Gelombang lain datang di tahun 2004, termasuk Bulgaria, Estonia, Latvia, Lituania, Rumania, Slovakia, dan Slovenia.
Albania dan Kroasia menyusul pada tahun 2009; kemudian datang Montenegro pada tahun 2017 dan Makedonia Utara pada tahun 2020.
Ukraina dan Georgia telah meminta untuk bergabung dengan blok tersebut.
Moskow dengan keras menentang kehadiran NATO di dekat perbatasannya, dan memulai misi untuk mendapatkan jaminan keamanan yang akan menghentikan ekspansi blok militer pimpinan AS dan menghalangi Kiev untuk bergabung dengan barisannya.
Namun, Barat mengabaikan kekhawatiran Rusia.
Presiden Vladimir Putin mengumumkan “operasi militer khusus” pada 24 Februari, dengan tujuan yang dinyatakan untuk “demiliterisasi dan denazifikasi” pemerintah di Kiev, memastikan bahwa itu tidak lagi menimbulkan ancaman bagi Rusia atau republik Donbass yang baru diakui, yang telah menderita tujuh tahun pengepungan yang melelahkan.
AS dan sekutu NATO-nya menuduh Rusia memulai perang “tanpa alasan” untuk melahap Ukraina.
Afrika Selatan abstain dari mendukung resolusi Majelis Umum PBB yang mengutuk tindakan militer Rusia di Ukraina, dan memilih untuk tetap netral bersama 34 negara lain, termasuk China, India dan Pakistan.
Presiden Afrika Selatan mengatakan penting untuk memahami penyebab krisis, tetapi itu tidak berarti setuju dengan invasi Rusia.
“Kami tidak bisa memaafkan penggunaan kekerasan atau pelanggaran hukum internasional,” ungkap Ramaphosa.
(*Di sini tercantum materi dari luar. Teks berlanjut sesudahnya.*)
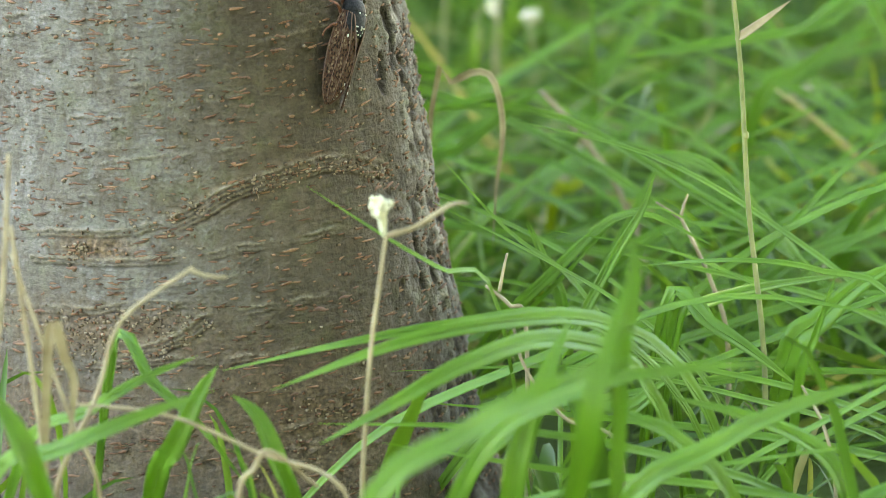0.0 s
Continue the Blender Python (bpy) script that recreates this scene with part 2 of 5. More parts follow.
def ribbon_arrays(roots, mids, tips, widths, segs=8, fold=0.25, facing=None, rng=None):
    """Many grass blades: a folded, tapered strip each, bent through mid."""
    roots, mids, tips = (np.asarray(a, float) for a in (roots, mids, tips))
    k = len(roots)
    s = np.linspace(0, 1, segs + 1)[None, :, None]
    ctrl = 2 * mids - 0.5 * (roots + tips)
    c = (1 - s) ** 2 * roots[:, None] + 2 * s * (1 - s) * ctrl[:, None] + s * s * tips[:, None]
    t = np.gradient(c, axis=1)
    t /= np.linalg.norm(t, axis=2)[..., None] + 1e-9
    if facing is None:
        facing = rng.normal(size=(k, 3))
    side = np.cross(t, np.asarray(facing)[:, None])
    side /= np.linalg.norm(side, axis=2)[..., None] + 1e-9
    up = np.cross(side, t)
    u = s[0, :, 0]
    prof = np.minimum(1.0, 0.45 + 2.2 * u) * np.clip(1 - u ** 2.6, 0.015, 1)
    w = 0.5 * np.asarray(widths)[:, None, None] * prof[None, :, None]
    v = np.stack([c - side * w + up * w * fold * 2, c, c + side * w + up * w * fold * 2], 2).reshape(-1, 3)
    base = (np.arange(k) * (segs + 1) * 3)[:, None, None]
    i = (np.arange(segs) * 3)[None, :, None]
    q1 = np.stack([base + i + a for a in (0, 1, 4, 3)], -1).reshape(-1, 4)
    q2 = np.stack([base + i + a for a in (1, 2, 5, 4)], -1).reshape(-1, 4)
    return v, np.concatenate([q1, q2])


def leaf_arrays(places, ways, size, rng, wide=0.5):
    """Many leaves: six corners each, folded along the middle."""
    k = len(places)
    d = ways / (np.linalg.norm(ways, axis=1)[:, None] + 1e-9)
    s = np.cross(d, rng.normal(size=(k, 3)))
    s /= np.linalg.norm(s, axis=1)[:, None] + 1e-9
    n = np.cross(d, s)
    L = (size * rng.uniform(0.6, 1.3, k))[:, None]
    W = L * wide * 0.5
    p = [places, places + d * L * 0.4 + s * W + n * W * 0.4, places + d * L * 0.45, places + d * L * 0.4 - s * W + n * W * 0.4,
         places + d * L - n * L * 0.12]
    v = np.stack(p, 1).reshape(-1, 3)
    b = (np.arange(k) * 5)[:, None]
    q = np.concatenate([b + np.array([[0, 1, 4, 2]]), b + np.array([[0, 2, 4, 3]])])
    return v, q


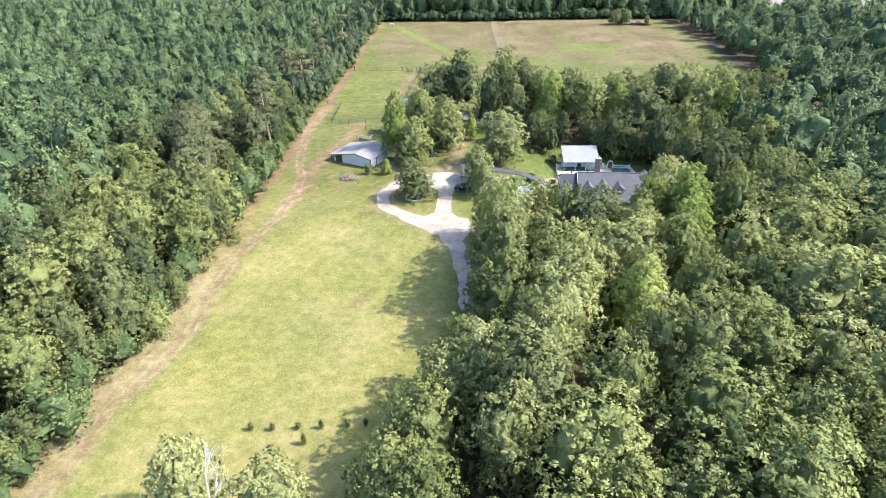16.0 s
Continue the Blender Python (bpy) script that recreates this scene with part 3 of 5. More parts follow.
x, y = scatter(rng, -330, 200, 144, 265, 3.1, pine_keep)
woods("pine_plantation", rng, x, y, 13 + 1.5 * wobble(x, y, 30, 12), P_MID, M_PINES_HAZED, "even-aged planted pine trees in close rows", 0.78, 0.14)
x, y = scatter(rng, -420, 300, 265, 330, 4.6, lambda x, y: pine_keep(x, y))
woods("far_pine_plantation", rng, x, y, 13 + 0 * x, P_FAR, M_PINES_HAZED, "distant planted pine trees", 1.0, 0.14)
x, y = scatter(rng, -560, 110, 330, 560, 15.0, lambda x, y: in_view(x, y) & (x < 100))
woods("horizon_woods", rng, x, y, 14 + 0 * x, P_FAR, M_PINES_HAZED, "far pine woods reaching towards the horizon", 3.0)
x, y = scatter(rng, 104, 400, 432, 460, 6.0, lambda x, y: in_view(x, y))
woods("clearing_backdrop_woods", rng, x, y, 15 + 0 * x, P_FAR, M_PINES_HAZED, "dark wood behind a distant cleared field", 1.3)
keep_e = lambda x, y: (x > east_x(y) + 4.6) & in_view(x, y) & (y < 146)
x, y = scatter(rng, 76, 140, -30, 147, 6.0, keep_e)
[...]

Komentar terakhir presiden muncul setelah dia mengungkapkan pekan lalu bahwa dia telah diminta untuk membantu menengahi negosiasi antara Moskow dan Kiev.
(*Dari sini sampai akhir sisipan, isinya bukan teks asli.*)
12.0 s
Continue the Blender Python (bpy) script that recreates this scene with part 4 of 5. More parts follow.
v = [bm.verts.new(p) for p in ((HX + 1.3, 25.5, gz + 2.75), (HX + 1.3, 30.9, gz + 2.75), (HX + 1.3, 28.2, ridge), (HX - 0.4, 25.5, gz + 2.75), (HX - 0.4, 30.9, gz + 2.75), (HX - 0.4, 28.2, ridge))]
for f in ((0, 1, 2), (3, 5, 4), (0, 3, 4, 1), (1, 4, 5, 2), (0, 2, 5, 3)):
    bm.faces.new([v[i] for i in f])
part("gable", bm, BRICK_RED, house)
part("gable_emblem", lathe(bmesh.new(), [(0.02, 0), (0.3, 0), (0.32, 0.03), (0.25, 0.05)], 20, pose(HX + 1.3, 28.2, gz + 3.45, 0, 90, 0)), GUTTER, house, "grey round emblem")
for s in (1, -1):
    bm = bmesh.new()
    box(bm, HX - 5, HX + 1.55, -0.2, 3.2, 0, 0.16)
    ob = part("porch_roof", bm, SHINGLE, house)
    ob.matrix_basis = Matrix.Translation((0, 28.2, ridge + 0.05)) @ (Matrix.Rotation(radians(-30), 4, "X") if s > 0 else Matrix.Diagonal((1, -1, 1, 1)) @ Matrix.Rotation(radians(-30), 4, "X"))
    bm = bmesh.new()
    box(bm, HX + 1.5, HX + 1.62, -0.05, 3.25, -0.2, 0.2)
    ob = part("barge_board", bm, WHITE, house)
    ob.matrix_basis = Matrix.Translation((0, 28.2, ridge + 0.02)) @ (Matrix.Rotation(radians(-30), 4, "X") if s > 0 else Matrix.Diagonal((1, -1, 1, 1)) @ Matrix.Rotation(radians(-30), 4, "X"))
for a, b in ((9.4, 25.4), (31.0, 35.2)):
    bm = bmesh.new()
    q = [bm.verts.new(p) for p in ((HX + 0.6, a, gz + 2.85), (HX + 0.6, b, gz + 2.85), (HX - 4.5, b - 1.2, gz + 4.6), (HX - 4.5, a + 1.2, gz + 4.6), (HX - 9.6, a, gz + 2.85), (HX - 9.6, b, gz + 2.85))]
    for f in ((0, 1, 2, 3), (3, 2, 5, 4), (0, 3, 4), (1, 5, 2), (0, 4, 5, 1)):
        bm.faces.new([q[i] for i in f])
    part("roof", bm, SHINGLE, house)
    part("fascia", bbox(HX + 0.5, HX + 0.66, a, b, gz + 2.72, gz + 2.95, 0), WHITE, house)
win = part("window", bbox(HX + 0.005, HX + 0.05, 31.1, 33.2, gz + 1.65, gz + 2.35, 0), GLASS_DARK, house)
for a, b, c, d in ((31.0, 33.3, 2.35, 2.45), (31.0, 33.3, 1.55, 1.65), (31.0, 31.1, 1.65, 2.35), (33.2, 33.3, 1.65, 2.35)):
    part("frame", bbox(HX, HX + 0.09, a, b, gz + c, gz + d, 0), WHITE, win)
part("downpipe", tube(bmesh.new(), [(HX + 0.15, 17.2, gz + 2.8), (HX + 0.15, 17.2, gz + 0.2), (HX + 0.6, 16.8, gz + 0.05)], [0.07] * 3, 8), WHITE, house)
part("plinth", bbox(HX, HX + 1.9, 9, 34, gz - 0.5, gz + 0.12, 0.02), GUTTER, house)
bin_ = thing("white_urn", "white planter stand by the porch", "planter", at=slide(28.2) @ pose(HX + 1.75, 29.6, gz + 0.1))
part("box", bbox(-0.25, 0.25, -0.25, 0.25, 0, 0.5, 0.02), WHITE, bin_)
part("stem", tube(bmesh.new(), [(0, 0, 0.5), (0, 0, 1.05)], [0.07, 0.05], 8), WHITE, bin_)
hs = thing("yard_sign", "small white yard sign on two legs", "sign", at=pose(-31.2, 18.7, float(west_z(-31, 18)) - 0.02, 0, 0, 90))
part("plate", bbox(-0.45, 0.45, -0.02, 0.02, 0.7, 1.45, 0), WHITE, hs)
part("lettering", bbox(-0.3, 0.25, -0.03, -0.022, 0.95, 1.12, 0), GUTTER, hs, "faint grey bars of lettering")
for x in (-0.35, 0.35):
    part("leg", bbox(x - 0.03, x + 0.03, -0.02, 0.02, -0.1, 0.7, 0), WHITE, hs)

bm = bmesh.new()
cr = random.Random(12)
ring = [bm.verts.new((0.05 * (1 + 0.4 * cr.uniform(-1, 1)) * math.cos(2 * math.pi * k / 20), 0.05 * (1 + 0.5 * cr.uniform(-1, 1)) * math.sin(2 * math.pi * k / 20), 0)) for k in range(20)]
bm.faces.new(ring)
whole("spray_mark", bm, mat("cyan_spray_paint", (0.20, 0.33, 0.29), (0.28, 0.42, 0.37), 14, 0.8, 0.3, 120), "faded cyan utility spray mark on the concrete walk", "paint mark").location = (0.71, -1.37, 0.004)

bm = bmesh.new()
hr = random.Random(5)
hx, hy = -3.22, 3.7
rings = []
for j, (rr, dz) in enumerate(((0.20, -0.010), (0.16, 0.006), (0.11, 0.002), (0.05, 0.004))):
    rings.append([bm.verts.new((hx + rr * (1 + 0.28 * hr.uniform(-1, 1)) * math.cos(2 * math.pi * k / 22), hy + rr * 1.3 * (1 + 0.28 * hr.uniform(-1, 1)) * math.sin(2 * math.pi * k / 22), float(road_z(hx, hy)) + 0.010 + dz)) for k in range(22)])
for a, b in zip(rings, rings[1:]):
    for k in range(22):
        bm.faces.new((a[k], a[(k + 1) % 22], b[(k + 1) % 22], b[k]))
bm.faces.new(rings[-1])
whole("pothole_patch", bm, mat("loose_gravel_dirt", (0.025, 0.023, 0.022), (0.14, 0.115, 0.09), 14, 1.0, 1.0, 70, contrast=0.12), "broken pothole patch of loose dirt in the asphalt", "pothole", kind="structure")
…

Ramaphosa mengatakan pada hari Kamis (17/3) bahwa dia telah berbicara dengan Putin, yang mengindikasikan bahwa dia ingin mengakhiri pertempuran, dan berharap untuk segera berbicara dengan Presiden Ukraina Volodymyr Zelensky.
“Ada orang-orang yang bersikeras bahwa kita harus mengambil sikap dan posisi yang sangat bermusuhan terhadap Rusia,” ungkap pemimpin Afrika Selatan itu pada hari Kamis (17/3), tanpa mengidentifikasi negara-negara yang telah menekannya.
“Pendekatan yang kami pilih, yang diapresiasi oleh banyak orang, adalah bahwa kami bersikeras bahwa harus ada dialog. Berteriak dan berteriak tidak akan mengakhiri konflik ini.”
Dengan tetap netral, Ramaphosa berpendapat, Afrika Selatan dapat membuat suaranya didengar, “tidak hanya secara publik tetapi juga kepada pihak-pihak yang terlibat dalam konflik.”
“Perang, kekerasan tidak pernah benar-benar menyelesaikan masalah. Untuk alasan inilah kami mengatakan bahwa kami lebih suka dan bersikeras bahwa harus ada mediasi, harus ada dialog, dan harus ada negosiasi.”